I'd like to add something that hasn't been pointed out. Java doesn't take into account the values you have given the variables (2 and 3) in...
short a = 2;
short b = 3;
short c = a + b;
So as far as Java knows, you could done this...
short a = 32767;
short b = 32767;
short c = a + b;
Which would be outside the range of short, it autoboxes the result to an int becuase it's "possible" that the result will be more than a short but not more than an int. Int was chosen as a "default" because basically most people wont be hard coding values above 2,147,483,647 or below -2,147,483,648
If two values have different data types, then java will automatically promote one of the values to the larger of the two data types.
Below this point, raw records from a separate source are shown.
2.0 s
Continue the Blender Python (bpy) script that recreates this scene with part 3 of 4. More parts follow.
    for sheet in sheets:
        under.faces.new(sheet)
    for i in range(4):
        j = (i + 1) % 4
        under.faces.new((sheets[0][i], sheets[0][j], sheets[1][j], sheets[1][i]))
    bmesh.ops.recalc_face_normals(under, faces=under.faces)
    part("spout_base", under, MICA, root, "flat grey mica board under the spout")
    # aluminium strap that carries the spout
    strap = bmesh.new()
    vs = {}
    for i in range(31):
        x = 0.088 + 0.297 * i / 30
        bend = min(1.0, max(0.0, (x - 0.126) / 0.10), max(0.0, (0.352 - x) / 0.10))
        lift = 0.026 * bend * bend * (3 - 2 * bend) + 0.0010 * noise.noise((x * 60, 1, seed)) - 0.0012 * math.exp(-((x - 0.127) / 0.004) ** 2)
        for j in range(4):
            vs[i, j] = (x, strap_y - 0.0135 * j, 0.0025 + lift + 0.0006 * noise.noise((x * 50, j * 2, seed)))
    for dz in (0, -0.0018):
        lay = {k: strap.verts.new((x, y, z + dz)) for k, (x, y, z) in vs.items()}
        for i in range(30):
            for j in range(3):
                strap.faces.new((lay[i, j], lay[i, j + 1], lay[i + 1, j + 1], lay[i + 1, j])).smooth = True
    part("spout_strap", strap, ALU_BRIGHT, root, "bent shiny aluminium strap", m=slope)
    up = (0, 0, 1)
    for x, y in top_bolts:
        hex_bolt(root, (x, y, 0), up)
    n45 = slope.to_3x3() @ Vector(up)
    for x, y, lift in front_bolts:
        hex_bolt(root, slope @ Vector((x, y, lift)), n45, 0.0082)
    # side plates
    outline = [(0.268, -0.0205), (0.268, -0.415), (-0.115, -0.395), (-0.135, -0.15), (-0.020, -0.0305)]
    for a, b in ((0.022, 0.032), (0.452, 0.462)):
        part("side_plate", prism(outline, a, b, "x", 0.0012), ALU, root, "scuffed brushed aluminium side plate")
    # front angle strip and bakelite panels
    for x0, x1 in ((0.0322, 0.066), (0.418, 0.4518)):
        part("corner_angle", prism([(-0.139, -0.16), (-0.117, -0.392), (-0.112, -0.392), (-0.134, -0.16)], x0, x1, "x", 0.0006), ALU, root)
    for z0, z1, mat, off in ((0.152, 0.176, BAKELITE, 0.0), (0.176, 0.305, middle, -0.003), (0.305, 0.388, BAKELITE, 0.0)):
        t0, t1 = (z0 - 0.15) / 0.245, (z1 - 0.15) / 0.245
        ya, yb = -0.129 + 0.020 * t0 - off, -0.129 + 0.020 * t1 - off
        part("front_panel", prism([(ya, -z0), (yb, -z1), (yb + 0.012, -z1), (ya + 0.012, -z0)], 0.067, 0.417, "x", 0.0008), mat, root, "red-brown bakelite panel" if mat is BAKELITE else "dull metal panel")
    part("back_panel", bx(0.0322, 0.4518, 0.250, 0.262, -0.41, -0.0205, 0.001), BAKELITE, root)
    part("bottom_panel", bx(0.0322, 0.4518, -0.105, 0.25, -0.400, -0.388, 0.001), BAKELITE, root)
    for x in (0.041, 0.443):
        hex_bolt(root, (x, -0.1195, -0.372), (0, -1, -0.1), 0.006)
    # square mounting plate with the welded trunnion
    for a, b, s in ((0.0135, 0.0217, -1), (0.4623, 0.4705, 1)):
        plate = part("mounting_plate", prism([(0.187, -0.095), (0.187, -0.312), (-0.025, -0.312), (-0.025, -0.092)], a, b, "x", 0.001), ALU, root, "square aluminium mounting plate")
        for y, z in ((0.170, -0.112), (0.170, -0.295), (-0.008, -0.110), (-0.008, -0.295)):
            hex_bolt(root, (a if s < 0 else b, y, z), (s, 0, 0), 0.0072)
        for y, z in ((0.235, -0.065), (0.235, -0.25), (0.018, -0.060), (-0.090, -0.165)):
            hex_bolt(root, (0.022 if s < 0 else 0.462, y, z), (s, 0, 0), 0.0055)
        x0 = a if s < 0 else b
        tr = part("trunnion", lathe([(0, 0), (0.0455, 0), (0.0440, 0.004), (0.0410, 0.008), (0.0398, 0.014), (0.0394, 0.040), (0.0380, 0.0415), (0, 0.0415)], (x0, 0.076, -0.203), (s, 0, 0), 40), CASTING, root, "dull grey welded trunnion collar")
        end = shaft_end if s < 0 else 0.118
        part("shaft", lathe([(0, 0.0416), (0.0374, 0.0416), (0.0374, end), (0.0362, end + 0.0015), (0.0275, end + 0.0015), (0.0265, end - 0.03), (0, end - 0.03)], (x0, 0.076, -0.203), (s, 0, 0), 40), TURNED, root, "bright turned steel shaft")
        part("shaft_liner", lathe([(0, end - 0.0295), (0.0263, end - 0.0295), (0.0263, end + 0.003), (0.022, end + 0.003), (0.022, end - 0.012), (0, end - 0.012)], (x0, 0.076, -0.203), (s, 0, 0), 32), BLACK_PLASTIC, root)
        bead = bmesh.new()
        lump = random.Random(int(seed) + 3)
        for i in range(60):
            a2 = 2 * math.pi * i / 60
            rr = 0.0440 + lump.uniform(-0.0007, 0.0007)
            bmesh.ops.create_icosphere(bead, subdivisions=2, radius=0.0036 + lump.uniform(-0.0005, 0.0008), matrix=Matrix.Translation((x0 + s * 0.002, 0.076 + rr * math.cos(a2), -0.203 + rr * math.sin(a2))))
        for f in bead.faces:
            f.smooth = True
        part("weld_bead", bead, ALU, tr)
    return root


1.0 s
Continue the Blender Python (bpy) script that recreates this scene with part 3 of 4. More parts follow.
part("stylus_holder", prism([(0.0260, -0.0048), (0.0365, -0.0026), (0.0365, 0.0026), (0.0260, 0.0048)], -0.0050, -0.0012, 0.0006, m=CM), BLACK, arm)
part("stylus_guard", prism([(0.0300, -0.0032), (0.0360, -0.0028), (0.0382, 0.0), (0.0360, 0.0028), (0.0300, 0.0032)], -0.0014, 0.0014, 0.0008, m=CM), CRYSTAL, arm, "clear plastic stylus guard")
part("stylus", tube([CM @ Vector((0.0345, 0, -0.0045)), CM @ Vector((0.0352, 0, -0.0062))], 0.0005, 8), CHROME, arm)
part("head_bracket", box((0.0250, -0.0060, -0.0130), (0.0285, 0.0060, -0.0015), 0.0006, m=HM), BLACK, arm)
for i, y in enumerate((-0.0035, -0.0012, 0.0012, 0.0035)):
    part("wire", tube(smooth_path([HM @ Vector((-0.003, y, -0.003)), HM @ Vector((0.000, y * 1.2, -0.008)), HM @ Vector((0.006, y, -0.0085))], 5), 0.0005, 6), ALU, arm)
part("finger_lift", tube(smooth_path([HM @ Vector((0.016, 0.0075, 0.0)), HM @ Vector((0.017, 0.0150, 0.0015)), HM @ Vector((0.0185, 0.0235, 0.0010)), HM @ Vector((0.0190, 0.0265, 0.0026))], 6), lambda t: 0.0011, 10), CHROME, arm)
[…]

In your case, smaller data types such as byte, short and char will be "promoted" to int anytime they are used with a binary arithmetic operator. This is still true if neither operands are an int.
short x = 10;
short y = 20;
short z = x+y // this will be a compiler error. To solve this then casting would be required
short z = (short)(x+y) // this will return 30
short z = (short) x+y //this will return a compiler error
Remember that casting is a unary operator, thus by casting a larger value into a smaller datatype, you are effectively telling the compiler to ignore the default behaviour.